== OBJECTIVE ==
Quote the listing in full, exactly as given, minus any pictures.

— start —

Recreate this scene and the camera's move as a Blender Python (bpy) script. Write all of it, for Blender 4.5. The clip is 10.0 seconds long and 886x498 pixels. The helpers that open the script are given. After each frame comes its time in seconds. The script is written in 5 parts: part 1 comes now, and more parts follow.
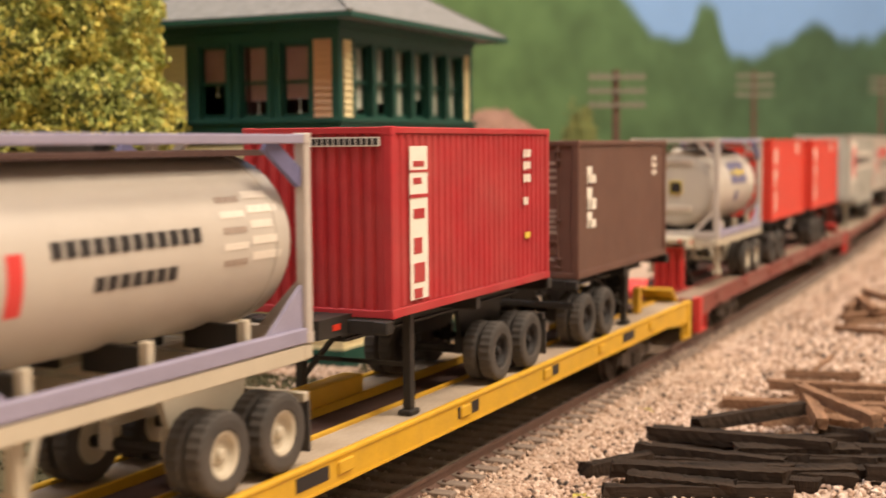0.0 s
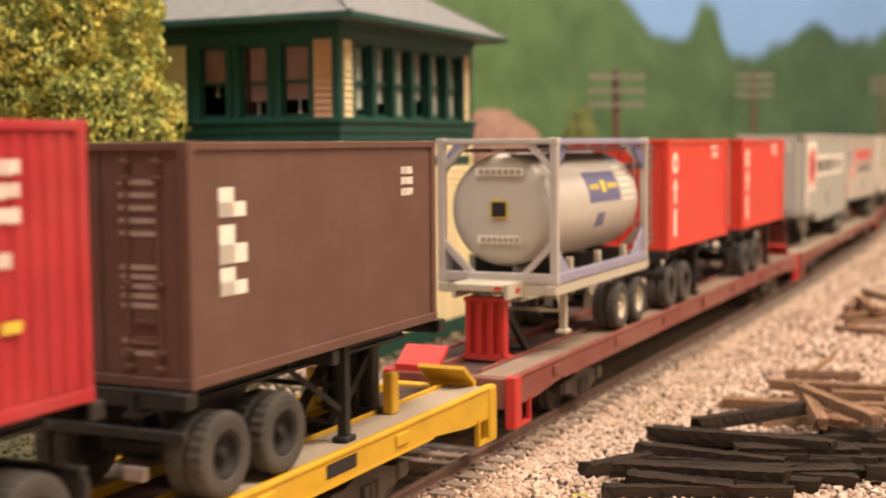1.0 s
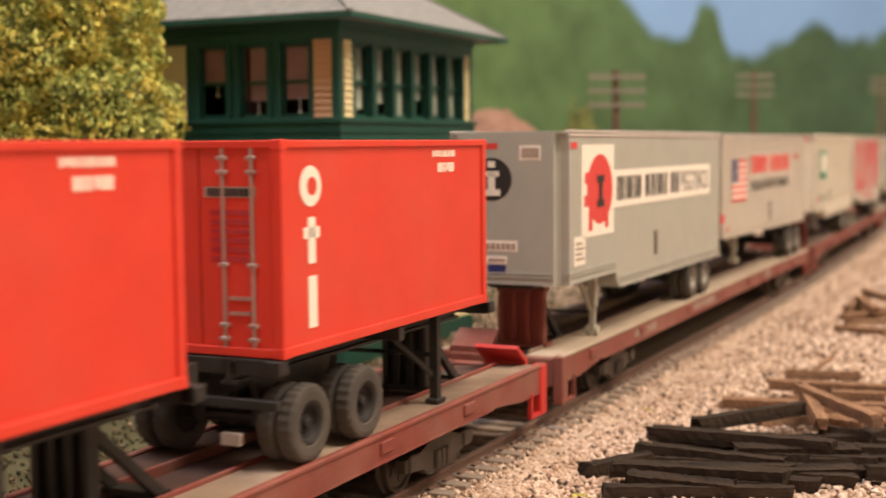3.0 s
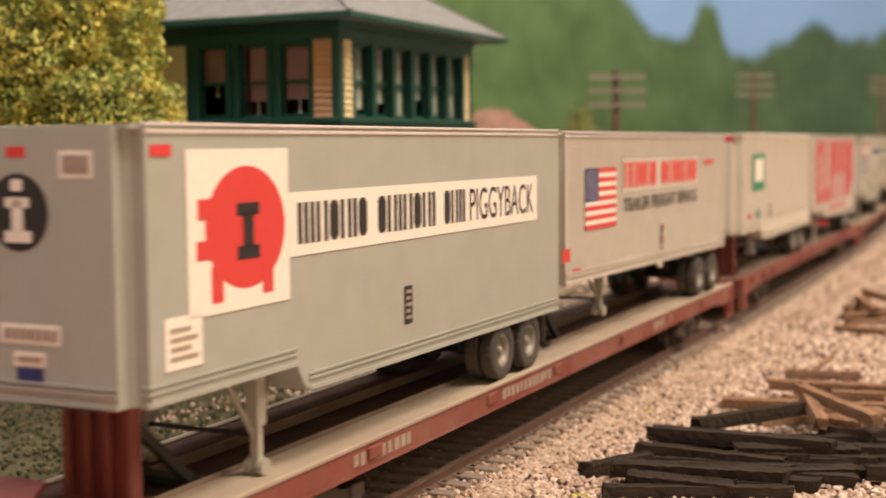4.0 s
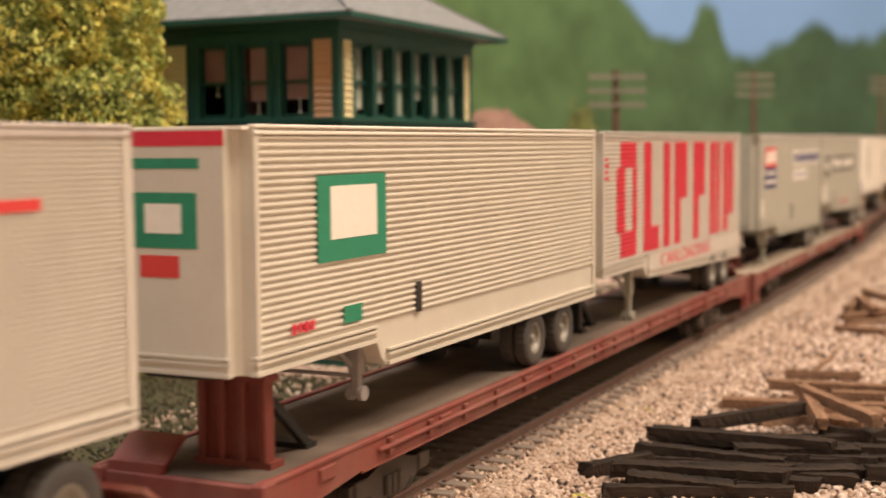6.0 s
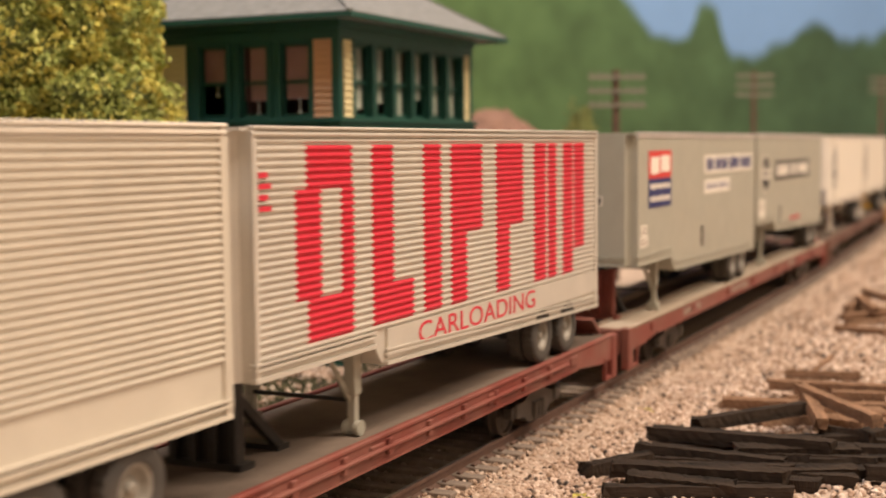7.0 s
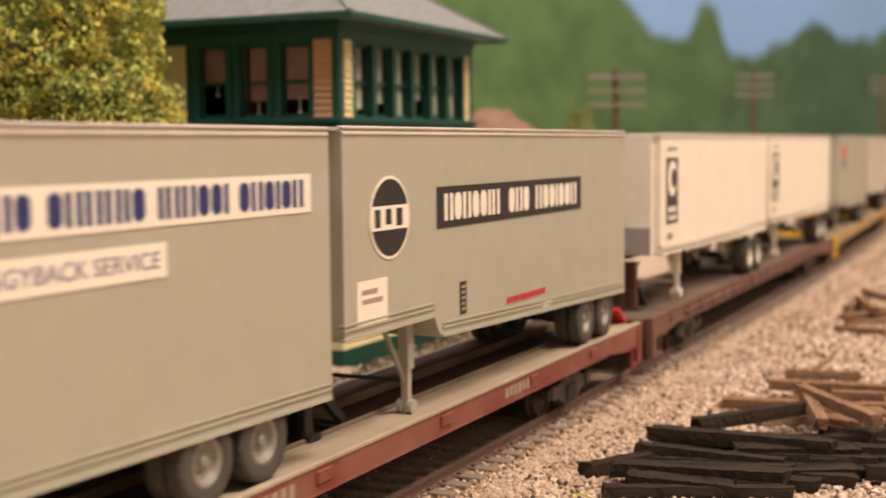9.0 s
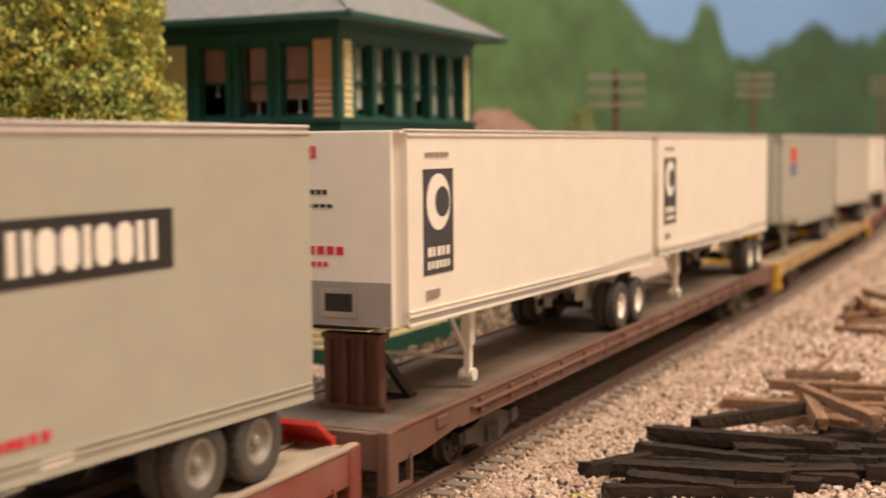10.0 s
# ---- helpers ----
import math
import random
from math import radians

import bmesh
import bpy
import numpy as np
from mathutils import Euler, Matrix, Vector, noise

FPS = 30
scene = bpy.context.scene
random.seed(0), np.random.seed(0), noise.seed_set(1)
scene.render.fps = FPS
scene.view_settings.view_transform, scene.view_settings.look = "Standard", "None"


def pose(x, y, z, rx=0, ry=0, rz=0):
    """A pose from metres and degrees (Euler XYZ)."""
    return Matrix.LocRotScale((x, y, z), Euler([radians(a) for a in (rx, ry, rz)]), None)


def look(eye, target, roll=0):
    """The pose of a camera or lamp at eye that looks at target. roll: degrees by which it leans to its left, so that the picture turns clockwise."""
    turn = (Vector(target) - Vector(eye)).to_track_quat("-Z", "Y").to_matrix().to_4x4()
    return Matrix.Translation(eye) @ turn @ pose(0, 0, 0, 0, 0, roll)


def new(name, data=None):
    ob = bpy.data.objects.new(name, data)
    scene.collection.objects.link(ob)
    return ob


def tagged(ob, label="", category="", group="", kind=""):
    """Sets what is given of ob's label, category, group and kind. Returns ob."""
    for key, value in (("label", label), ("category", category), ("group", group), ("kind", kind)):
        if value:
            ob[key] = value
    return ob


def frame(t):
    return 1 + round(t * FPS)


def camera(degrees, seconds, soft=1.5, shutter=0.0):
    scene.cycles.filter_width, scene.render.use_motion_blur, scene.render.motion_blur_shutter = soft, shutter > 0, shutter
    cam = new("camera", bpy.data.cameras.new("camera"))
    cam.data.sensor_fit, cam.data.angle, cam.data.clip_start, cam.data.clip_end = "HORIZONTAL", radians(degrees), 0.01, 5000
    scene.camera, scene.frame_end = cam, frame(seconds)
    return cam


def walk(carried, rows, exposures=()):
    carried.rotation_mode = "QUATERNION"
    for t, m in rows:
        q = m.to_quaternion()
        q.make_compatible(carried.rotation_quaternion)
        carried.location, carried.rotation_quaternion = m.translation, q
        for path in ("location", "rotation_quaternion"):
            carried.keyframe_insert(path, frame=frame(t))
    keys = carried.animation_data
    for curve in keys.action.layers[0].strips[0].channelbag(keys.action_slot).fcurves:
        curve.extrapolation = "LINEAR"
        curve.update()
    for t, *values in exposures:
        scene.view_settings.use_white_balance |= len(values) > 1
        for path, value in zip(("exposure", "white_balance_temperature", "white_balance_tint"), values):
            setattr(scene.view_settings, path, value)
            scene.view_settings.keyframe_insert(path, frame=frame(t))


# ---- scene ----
from collections import defaultdict

MM = 0.001

# camera: stands still beside the model railway, a little above the container roofs
cam = camera(37.67, 10.0, soft=1.6, shutter=0.22)
EYE = Matrix.Translation((0, 0, 59.1 * MM)) @ pose(0, 0, 0, 90 - 4.60, 0, 0) @ pose(0, 0, 0, 0, 0, -0.50)
cam.data.dof.use_dof = True
cam.data.dof.focus_distance = 0.21
cam.data.dof.aperture_fstop = 28
walk(cam, [(0.0, EYE), (10.0, EYE)], exposures=[(0.0, 0.0), (0.5, 0.08), (1.0, 0.11), (1.5, 0.06), (2.5, -0.03), (4.0, -0.10), (4.5, -0.14), (5.0, -0.14), (5.5, -0.13), (7.0, -0.21), (8.2, -0.16), (10.0, -0.24)])
# light: a layout room with warm ceiling fixtures and two added fill lamps, no daylight
world = bpy.data.worlds.new("room")
scene.world = world
world.use_nodes = True
bg = world.node_tree.nodes["Background"]
bg.inputs["Color"].default_value = (1.0, 0.82, 0.62, 1)
bg.inputs["Strength"].default_value = 0.03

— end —

== THE SOLUTION ==
Recreate this scene and the camera's move as a Blender Python (bpy) script. Write all of it, for Blender 4.5. The clip is 10.0 seconds long and 886x498 pixels. The helpers that open the script are given. After each frame comes its time in seconds. The script is written in 5 parts: part 1 comes now, and more parts follow.
0.0 s
1.0 s
3.0 s
4.0 s
6.0 s
7.0 s
9.0 s
10.0 s
# ---- helpers ----
import math
import random
from math import radians

import bmesh
import bpy
import numpy as np
from mathutils import Euler, Matrix, Vector, noise

FPS = 30
scene = bpy.context.scene
random.seed(0), np.random.seed(0), noise.seed_set(1)
scene.render.fps = FPS
scene.view_settings.view_transform, scene.view_settings.look = "Standard", "None"


def pose(x, y, z, rx=0, ry=0, rz=0):
    """A pose from metres and degrees (Euler XYZ)."""
    return Matrix.LocRotScale((x, y, z), Euler([radians(a) for a in (rx, ry, rz)]), None)


def look(eye, target, roll=0):
    """The pose of a camera or lamp at eye that looks at target. roll: degrees by which it leans to its left, so that the picture turns clockwise."""
    turn = (Vector(target) - Vector(eye)).to_track_quat("-Z", "Y").to_matrix().to_4x4()
    return Matrix.Translation(eye) @ turn @ pose(0, 0, 0, 0, 0, roll)


def new(name, data=None):
    ob = bpy.data.objects.new(name, data)
    scene.collection.objects.link(ob)
    return ob


def tagged(ob, label="", category="", group="", kind=""):
    """Sets what is given of ob's label, category, group and kind. Returns ob."""
    for key, value in (("label", label), ("category", category), ("group", group), ("kind", kind)):
        if value:
            ob[key] = value
    return ob


def frame(t):
    return 1 + round(t * FPS)


def camera(degrees, seconds, soft=1.5, shutter=0.0):
    scene.cycles.filter_width, scene.render.use_motion_blur, scene.render.motion_blur_shutter = soft, shutter > 0, shutter
    cam = new("camera", bpy.data.cameras.new("camera"))
    cam.data.sensor_fit, cam.data.angle, cam.data.clip_start, cam.data.clip_end = "HORIZONTAL", radians(degrees), 0.01, 5000
    scene.camera, scene.frame_end = cam, frame(seconds)
    return cam


def walk(carried, rows, exposures=()):
    carried.rotation_mode = "QUATERNION"
    for t, m in rows:
        q = m.to_quaternion()
        q.make_compatible(carried.rotation_quaternion)
        carried.location, carried.rotation_quaternion = m.translation, q
        for path in ("location", "rotation_quaternion"):
            carried.keyframe_insert(path, frame=frame(t))
    keys = carried.animation_data
    for curve in keys.action.layers[0].strips[0].channelbag(keys.action_slot).fcurves:
        curve.extrapolation = "LINEAR"
        curve.update()
    for t, *values in exposures:
        scene.view_settings.use_white_balance |= len(values) > 1
        for path, value in zip(("exposure", "white_balance_temperature", "white_balance_tint"), values):
            setattr(scene.view_settings, path, value)
            scene.view_settings.keyframe_insert(path, frame=frame(t))


# ---- scene ----
from collections import defaultdict

MM = 0.001

# camera: stands still beside the model railway, a little above the container roofs
cam = camera(37.67, 10.0, soft=1.6, shutter=0.22)
EYE = Matrix.Translation((0, 0, 59.1 * MM)) @ pose(0, 0, 0, 90 - 4.60, 0, 0) @ pose(0, 0, 0, 0, 0, -0.50)
cam.data.dof.use_dof = True
cam.data.dof.focus_distance = 0.21
cam.data.dof.aperture_fstop = 28
walk(cam, [(0.0, EYE), (10.0, EYE)], exposures=[(0.0, 0.0), (0.5, 0.08), (1.0, 0.11), (1.5, 0.06), (2.5, -0.03), (4.0, -0.10), (4.5, -0.14), (5.0, -0.14), (5.5, -0.13), (7.0, -0.21), (8.2, -0.16), (10.0, -0.24)])
# light: a layout room with warm ceiling fixtures and two added fill lamps, no daylight
world = bpy.data.worlds.new("room")
scene.world = world
world.use_nodes = True
bg = world.node_tree.nodes["Background"]
bg.inputs["Color"].default_value = (1.0, 0.82, 0.62, 1)
bg.inputs["Strength"].default_value = 0.03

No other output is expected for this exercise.